1. In order to lessen the pressure that we have worked under for several months and prepare ourselves for a long struggle which might possibly last several more months, our mass meetings will be reduced to once a week beginning the first week in June. This meeting will be held each Monday at 7:00 P.M., and the program committee shall be urged to limit the program to one hour and a half. If necessary situations arise special mass meetings will be called.

2. In order to valuably utilize the present relaxed phase of the bus situation and capitalize on the prevailing enthusiasm and amazing togetherness of the people, a strong emphasis shall be placed on increasing our political power through voting and increasing our economic power through the establishment of a bank. The committee on registration and voting shall seek to implement its program immediately. This committee shall meet weekly to discuss methods, findings and results. The Montgomery Improvement Association shall provide every avenue necessary to make the work of this committee successful. The Banking Committee shall meet immediately and make application for a charter through the Federal Home Loan Bank in Greensboro, North Carolina. If the charter is denied at this level a committee shall be immediately sent to Washington to appeal for a charter through the head office of all savings and loan banks.1 The program committee shall be requested to allot more time in the mass meetings to the voting and banking committees for purposes of getting the idea over to the people.

3. In order to give our numerous friends over the nation and the various newspapers an accurate account of developments in the bus situation, a bi-monthly newsletter shall be released. The letter shall be edited by Mrs. Jo Ann Robinson, assisted by persons of her choice. Before the letter is released it shall be read and approved by the president, the vice-presidents, and the secretary of the Montgomery Improvement Association. Since the job of editor entails such a tremendous responsibility plus certain technical skills, a reasonable salary, recommended by the finance committee and approved by the Executive Board, shall be offered. It is hoped that this newsletter will very soon be expanded into a newspaper with an official staff, which will become the official organ of the Montgomery Improvement Association.2

4. In order that there may be a reliable and orderly record of the bus protest plus an accurate record of the origin, growth and future development of the Montgomery Improvement Association, a History Committee shall be organized consisting of the following persons: Dr. L. D. Reddick, Chairman; Mr. N. W. Walton, Mr. J. E. Pierce, and Mrs. Jo Ann Robinson.3

5. That an executive committee be established consisting of all officers of the association and all committee heads. The function of this committee shall be to make decisions on minor matters of policy when it is not possible to call the whole executive board. Also this committee shall from time to time make recommendations to the executive board concerning vital matters of policy.

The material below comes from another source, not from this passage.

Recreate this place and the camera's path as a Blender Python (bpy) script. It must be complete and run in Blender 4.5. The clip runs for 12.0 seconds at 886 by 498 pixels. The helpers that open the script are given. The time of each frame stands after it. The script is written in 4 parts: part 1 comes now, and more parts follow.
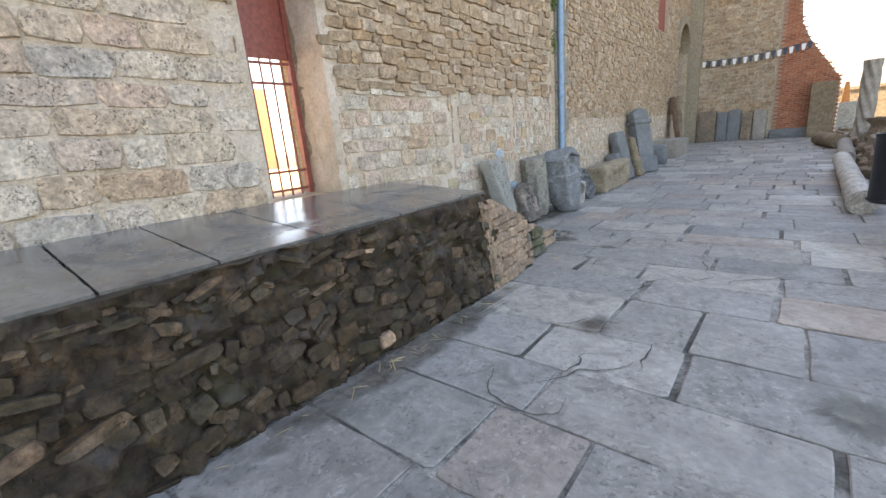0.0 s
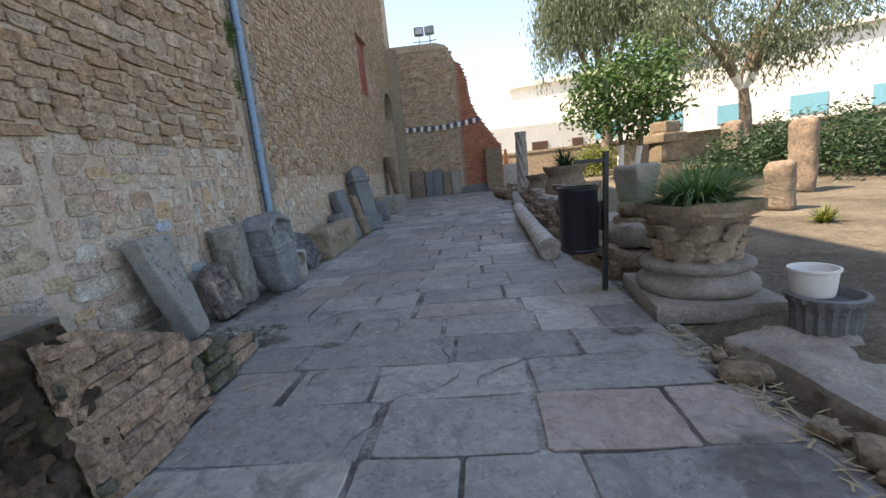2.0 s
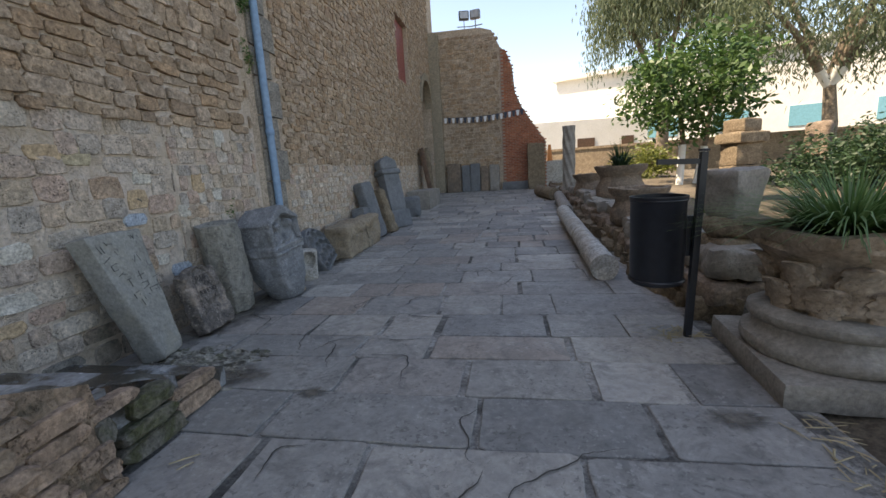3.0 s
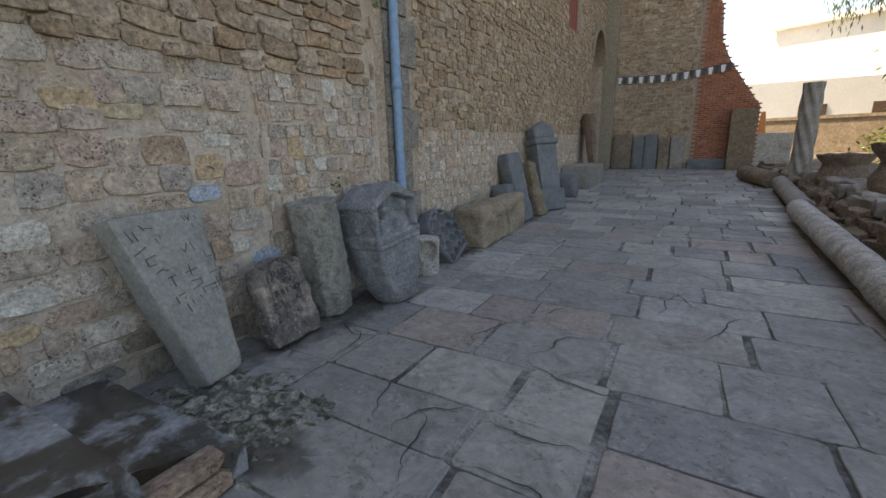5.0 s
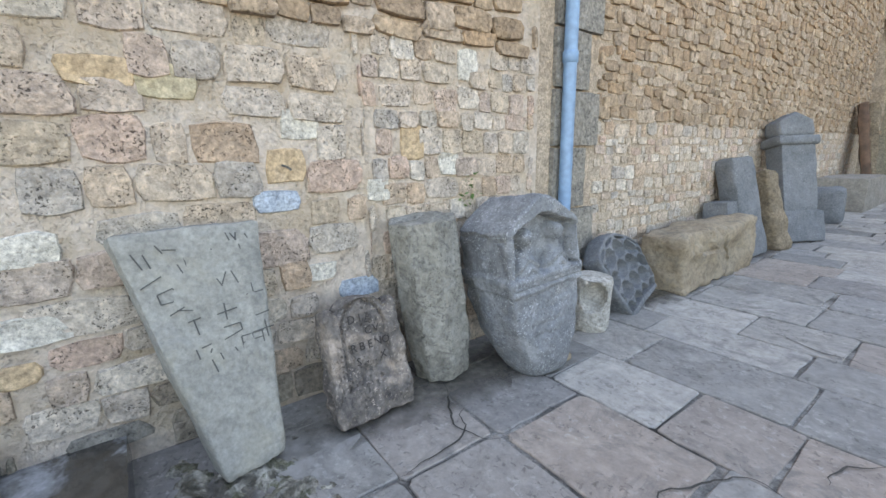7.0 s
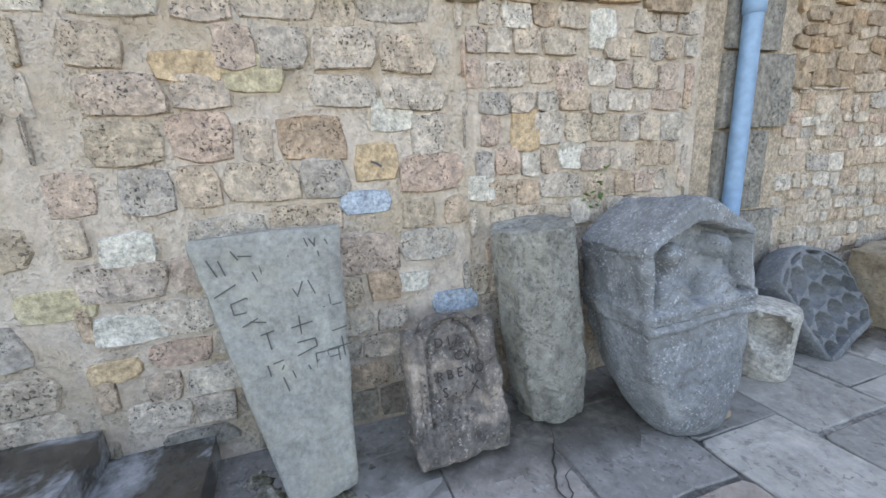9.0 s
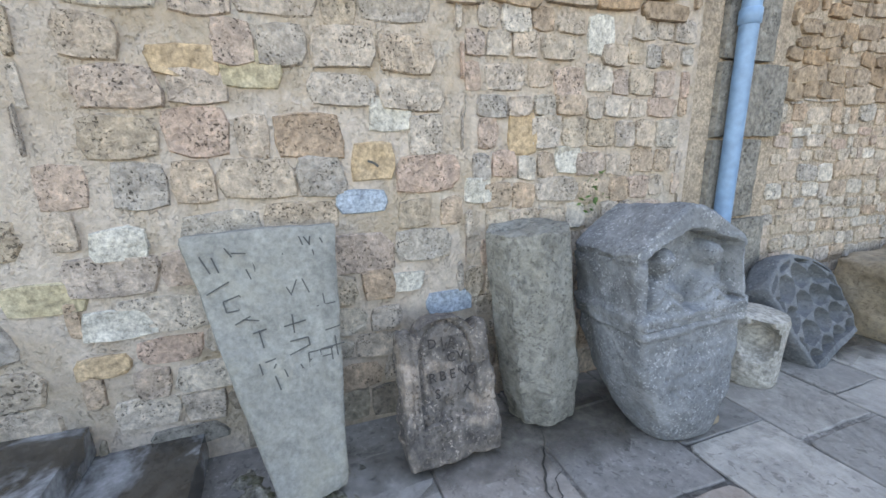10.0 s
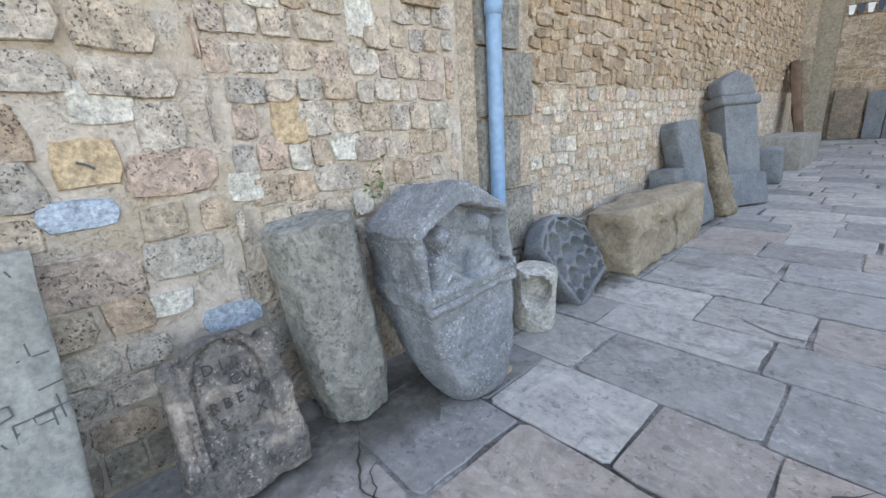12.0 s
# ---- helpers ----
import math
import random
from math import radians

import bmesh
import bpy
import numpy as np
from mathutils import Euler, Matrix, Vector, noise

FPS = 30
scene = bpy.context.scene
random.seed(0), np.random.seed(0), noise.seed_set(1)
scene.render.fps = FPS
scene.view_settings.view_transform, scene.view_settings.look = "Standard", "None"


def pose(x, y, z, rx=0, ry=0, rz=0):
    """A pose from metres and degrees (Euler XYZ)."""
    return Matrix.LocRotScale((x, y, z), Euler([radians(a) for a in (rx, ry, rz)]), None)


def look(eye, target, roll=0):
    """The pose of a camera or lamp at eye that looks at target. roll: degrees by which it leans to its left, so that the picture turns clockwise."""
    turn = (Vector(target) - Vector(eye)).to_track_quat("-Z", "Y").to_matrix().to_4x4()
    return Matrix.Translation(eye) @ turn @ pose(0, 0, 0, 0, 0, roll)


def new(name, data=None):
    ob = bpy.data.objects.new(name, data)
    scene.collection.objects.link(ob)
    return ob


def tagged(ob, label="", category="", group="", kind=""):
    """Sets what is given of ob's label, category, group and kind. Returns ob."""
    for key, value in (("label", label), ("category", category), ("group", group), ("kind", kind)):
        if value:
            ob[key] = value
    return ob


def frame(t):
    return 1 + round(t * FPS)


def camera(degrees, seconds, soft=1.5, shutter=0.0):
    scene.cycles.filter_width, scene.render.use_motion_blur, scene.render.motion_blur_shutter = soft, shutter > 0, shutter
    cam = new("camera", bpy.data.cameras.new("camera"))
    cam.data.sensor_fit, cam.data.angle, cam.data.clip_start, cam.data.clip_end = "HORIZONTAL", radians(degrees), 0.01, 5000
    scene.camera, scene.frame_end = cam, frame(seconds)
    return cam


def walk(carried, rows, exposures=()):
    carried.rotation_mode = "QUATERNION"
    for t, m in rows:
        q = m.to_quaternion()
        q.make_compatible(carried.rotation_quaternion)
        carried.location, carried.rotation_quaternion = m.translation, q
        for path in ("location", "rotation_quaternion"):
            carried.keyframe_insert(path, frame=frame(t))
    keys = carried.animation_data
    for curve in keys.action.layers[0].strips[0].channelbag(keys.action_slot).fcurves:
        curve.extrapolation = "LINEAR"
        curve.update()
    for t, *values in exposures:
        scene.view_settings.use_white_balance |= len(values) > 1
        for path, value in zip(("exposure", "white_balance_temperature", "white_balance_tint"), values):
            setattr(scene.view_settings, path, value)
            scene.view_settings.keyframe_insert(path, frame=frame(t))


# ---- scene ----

6. In order to maintain good public relations and keep the executive board well informed on the financial standing of the organization, a financial report of all receipts and disbursements shall be presented bi-monthly by the finance committee to the Executive Board.

1. Late in 1956 the MIA abandoned the idea of a charter after learning of the requirement for $400,000 in deposits. MIA leaders decided instead to establish a credit union, but in 1959 the federal government denied the group a charter for such an entity because they lacked a defined membership.

2. The MIA Newsletter first appeared in June 1956. It was initially published biweekly, then monthly, and became a quarterly in 1957. It included reports of meetings, educational workshops, fund-raising appeals, and “recent happenings” in the Montgomery struggle and was sent to supporters throughout the country.

3. Lawrence Dunbar Reddick (1910-1995), born in Jacksonville, Florida, received his B.A. (1932) from Fisk University and his Ph.D. (1939) in history from the University of Chicago. Reddick taught at New York City College, the New School for Social Research, and Atlanta University before joining the faculty of Alabama State College in 1956. In 1960 Reddick was fired for his support of student civil rights activists. He helped King draft and edit Stride Toward Freedom and accompanied the Kings on their trip to India in 1959. His publications include an article on the boycott in the Spring 1956 issue of Dissent and Crusader Without Violence (1959), the first biography of King.

Norman W. Walton (1921-) received B.A. (1947) and M.A. (1949) degrees from Tennessee A&I University. At the time of the boycott Walton was a professor in the history and political science department at Alabama State College, which he eventually chaired. Walton wrote a five-part series for the Negro History Bulletin in 1956 and 1957 chronicling “The Walking City, a History of the Montgomery Boycott.” In 1958 Walton produced A Short History of Dexter Avenue Baptist Church, in the Eightieth Anniversary of the Dexter Avenue Baptist Church (Montgomery: Dexter Avenue Baptist Church, 1958).